## What is required
Leave out the pictures, then reproduce the rest of the material exactly.

## Information supplied
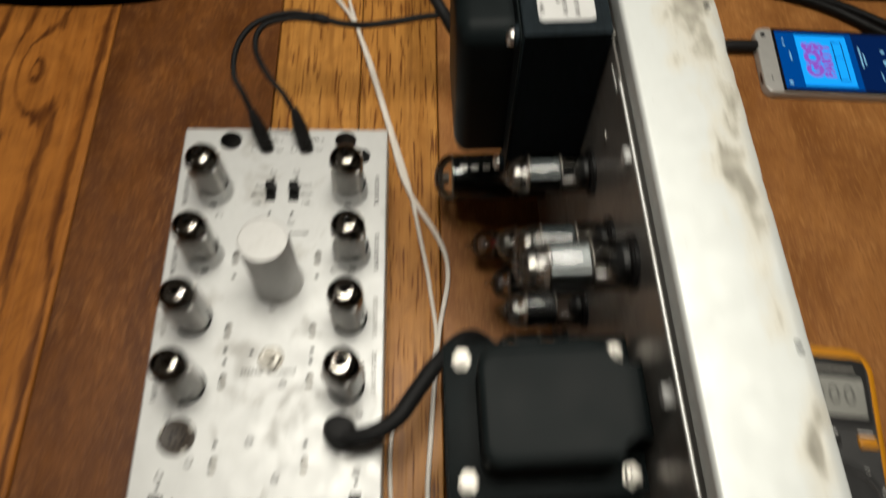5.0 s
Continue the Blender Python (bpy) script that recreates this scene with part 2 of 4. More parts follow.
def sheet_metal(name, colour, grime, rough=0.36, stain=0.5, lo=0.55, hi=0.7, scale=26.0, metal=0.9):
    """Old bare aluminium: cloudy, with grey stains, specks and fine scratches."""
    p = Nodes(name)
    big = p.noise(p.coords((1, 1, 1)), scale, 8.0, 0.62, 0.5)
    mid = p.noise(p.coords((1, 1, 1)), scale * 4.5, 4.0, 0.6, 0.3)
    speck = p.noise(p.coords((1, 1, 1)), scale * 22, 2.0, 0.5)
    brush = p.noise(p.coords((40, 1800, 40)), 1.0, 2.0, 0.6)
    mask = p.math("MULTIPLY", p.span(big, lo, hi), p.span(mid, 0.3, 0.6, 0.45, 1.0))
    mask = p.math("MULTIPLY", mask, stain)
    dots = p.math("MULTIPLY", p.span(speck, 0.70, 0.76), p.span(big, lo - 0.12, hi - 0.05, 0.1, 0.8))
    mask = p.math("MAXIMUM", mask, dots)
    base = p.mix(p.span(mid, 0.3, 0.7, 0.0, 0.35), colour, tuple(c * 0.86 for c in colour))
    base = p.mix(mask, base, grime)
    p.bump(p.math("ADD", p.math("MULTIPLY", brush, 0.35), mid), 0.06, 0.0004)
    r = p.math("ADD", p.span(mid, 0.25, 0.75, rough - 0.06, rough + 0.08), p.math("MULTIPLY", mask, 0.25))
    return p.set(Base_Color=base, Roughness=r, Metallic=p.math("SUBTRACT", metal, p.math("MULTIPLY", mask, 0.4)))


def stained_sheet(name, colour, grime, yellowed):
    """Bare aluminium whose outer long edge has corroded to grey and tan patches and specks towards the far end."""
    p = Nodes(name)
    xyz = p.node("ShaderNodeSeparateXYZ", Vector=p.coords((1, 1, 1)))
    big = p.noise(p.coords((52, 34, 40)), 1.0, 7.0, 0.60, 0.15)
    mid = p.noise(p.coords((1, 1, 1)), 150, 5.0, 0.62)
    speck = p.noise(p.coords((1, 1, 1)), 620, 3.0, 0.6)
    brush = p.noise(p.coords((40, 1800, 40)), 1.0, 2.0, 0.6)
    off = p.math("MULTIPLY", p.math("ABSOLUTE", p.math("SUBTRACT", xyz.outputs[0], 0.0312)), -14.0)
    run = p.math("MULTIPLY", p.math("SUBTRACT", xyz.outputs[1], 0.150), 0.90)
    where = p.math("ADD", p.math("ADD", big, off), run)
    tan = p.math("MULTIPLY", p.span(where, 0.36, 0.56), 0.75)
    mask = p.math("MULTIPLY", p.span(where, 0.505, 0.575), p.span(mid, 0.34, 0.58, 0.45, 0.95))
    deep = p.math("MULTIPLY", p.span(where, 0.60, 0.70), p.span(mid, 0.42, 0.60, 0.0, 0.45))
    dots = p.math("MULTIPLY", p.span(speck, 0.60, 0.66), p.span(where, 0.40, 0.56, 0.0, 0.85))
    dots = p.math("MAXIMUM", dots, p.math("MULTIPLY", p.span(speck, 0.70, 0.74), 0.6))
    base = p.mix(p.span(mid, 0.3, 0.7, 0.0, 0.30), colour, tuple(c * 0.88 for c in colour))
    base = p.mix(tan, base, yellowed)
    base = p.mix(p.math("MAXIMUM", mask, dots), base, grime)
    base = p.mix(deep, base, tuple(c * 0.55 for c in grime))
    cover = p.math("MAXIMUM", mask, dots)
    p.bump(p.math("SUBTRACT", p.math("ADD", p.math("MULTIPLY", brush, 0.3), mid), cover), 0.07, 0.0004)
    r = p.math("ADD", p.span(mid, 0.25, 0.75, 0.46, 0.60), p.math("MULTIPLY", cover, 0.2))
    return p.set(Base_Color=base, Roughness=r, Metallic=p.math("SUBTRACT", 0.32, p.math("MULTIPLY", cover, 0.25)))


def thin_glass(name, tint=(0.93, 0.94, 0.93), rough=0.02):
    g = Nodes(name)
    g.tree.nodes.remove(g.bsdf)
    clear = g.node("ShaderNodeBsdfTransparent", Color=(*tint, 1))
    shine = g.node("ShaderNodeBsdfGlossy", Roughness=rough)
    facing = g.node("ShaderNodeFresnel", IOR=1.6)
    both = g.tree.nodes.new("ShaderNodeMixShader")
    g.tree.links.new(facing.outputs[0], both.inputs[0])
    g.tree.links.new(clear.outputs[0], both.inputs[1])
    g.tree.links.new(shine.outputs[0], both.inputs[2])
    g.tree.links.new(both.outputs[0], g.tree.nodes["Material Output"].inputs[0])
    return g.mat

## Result
5.0 s
Continue the Blender Python (bpy) script that recreates this scene with part 2 of 4. More parts follow.
def sheet_metal(name, colour, grime, rough=0.36, stain=0.5, lo=0.55, hi=0.7, scale=26.0, metal=0.9):
    """Old bare aluminium: cloudy, with grey stains, specks and fine scratches."""
    p = Nodes(name)
    big = p.noise(p.coords((1, 1, 1)), scale, 8.0, 0.62, 0.5)
    mid = p.noise(p.coords((1, 1, 1)), scale * 4.5, 4.0, 0.6, 0.3)
    speck = p.noise(p.coords((1, 1, 1)), scale * 22, 2.0, 0.5)
    brush = p.noise(p.coords((40, 1800, 40)), 1.0, 2.0, 0.6)
    mask = p.math("MULTIPLY", p.span(big, lo, hi), p.span(mid, 0.3, 0.6, 0.45, 1.0))
    mask = p.math("MULTIPLY", mask, stain)
    dots = p.math("MULTIPLY", p.span(speck, 0.70, 0.76), p.span(big, lo - 0.12, hi - 0.05, 0.1, 0.8))
    mask = p.math("MAXIMUM", mask, dots)
    base = p.mix(p.span(mid, 0.3, 0.7, 0.0, 0.35), colour, tuple(c * 0.86 for c in colour))
    base = p.mix(mask, base, grime)
    p.bump(p.math("ADD", p.math("MULTIPLY", brush, 0.35), mid), 0.06, 0.0004)
    r = p.math("ADD", p.span(mid, 0.25, 0.75, rough - 0.06, rough + 0.08), p.math("MULTIPLY", mask, 0.25))
    return p.set(Base_Color=base, Roughness=r, Metallic=p.math("SUBTRACT", metal, p.math("MULTIPLY", mask, 0.4)))


def stained_sheet(name, colour, grime, yellowed):
    """Bare aluminium whose outer long edge has corroded to grey and tan patches and specks towards the far end."""
    p = Nodes(name)
    xyz = p.node("ShaderNodeSeparateXYZ", Vector=p.coords((1, 1, 1)))
    big = p.noise(p.coords((52, 34, 40)), 1.0, 7.0, 0.60, 0.15)
    mid = p.noise(p.coords((1, 1, 1)), 150, 5.0, 0.62)
    speck = p.noise(p.coords((1, 1, 1)), 620, 3.0, 0.6)
    brush = p.noise(p.coords((40, 1800, 40)), 1.0, 2.0, 0.6)
    off = p.math("MULTIPLY", p.math("ABSOLUTE", p.math("SUBTRACT", xyz.outputs[0], 0.0312)), -14.0)
    run = p.math("MULTIPLY", p.math("SUBTRACT", xyz.outputs[1], 0.150), 0.90)
    where = p.math("ADD", p.math("ADD", big, off), run)
    tan = p.math("MULTIPLY", p.span(where, 0.36, 0.56), 0.75)
    mask = p.math("MULTIPLY", p.span(where, 0.505, 0.575), p.span(mid, 0.34, 0.58, 0.45, 0.95))
    deep = p.math("MULTIPLY", p.span(where, 0.60, 0.70), p.span(mid, 0.42, 0.60, 0.0, 0.45))
    dots = p.math("MULTIPLY", p.span(speck, 0.60, 0.66), p.span(where, 0.40, 0.56, 0.0, 0.85))
    dots = p.math("MAXIMUM", dots, p.math("MULTIPLY", p.span(speck, 0.70, 0.74), 0.6))
    base = p.mix(p.span(mid, 0.3, 0.7, 0.0, 0.30), colour, tuple(c * 0.88 for c in colour))
    base = p.mix(tan, base, yellowed)
    base = p.mix(p.math("MAXIMUM", mask, dots), base, grime)
    base = p.mix(deep, base, tuple(c * 0.55 for c in grime))
    cover = p.math("MAXIMUM", mask, dots)
    p.bump(p.math("SUBTRACT", p.math("ADD", p.math("MULTIPLY", brush, 0.3), mid), cover), 0.07, 0.0004)
    r = p.math("ADD", p.span(mid, 0.25, 0.75, 0.46, 0.60), p.math("MULTIPLY", cover, 0.2))
    return p.set(Base_Color=base, Roughness=r, Metallic=p.math("SUBTRACT", 0.32, p.math("MULTIPLY", cover, 0.25)))


def thin_glass(name, tint=(0.93, 0.94, 0.93), rough=0.02):
    g = Nodes(name)
    g.tree.nodes.remove(g.bsdf)
    clear = g.node("ShaderNodeBsdfTransparent", Color=(*tint, 1))
    shine = g.node("ShaderNodeBsdfGlossy", Roughness=rough)
    facing = g.node("ShaderNodeFresnel", IOR=1.6)
    both = g.tree.nodes.new("ShaderNodeMixShader")
    g.tree.links.new(facing.outputs[0], both.inputs[0])
    g.tree.links.new(clear.outputs[0], both.inputs[1])
    g.tree.links.new(shine.outputs[0], both.inputs[2])
    g.tree.links.new(both.outputs[0], g.tree.nodes["Material Output"].inputs[0])
    return g.mat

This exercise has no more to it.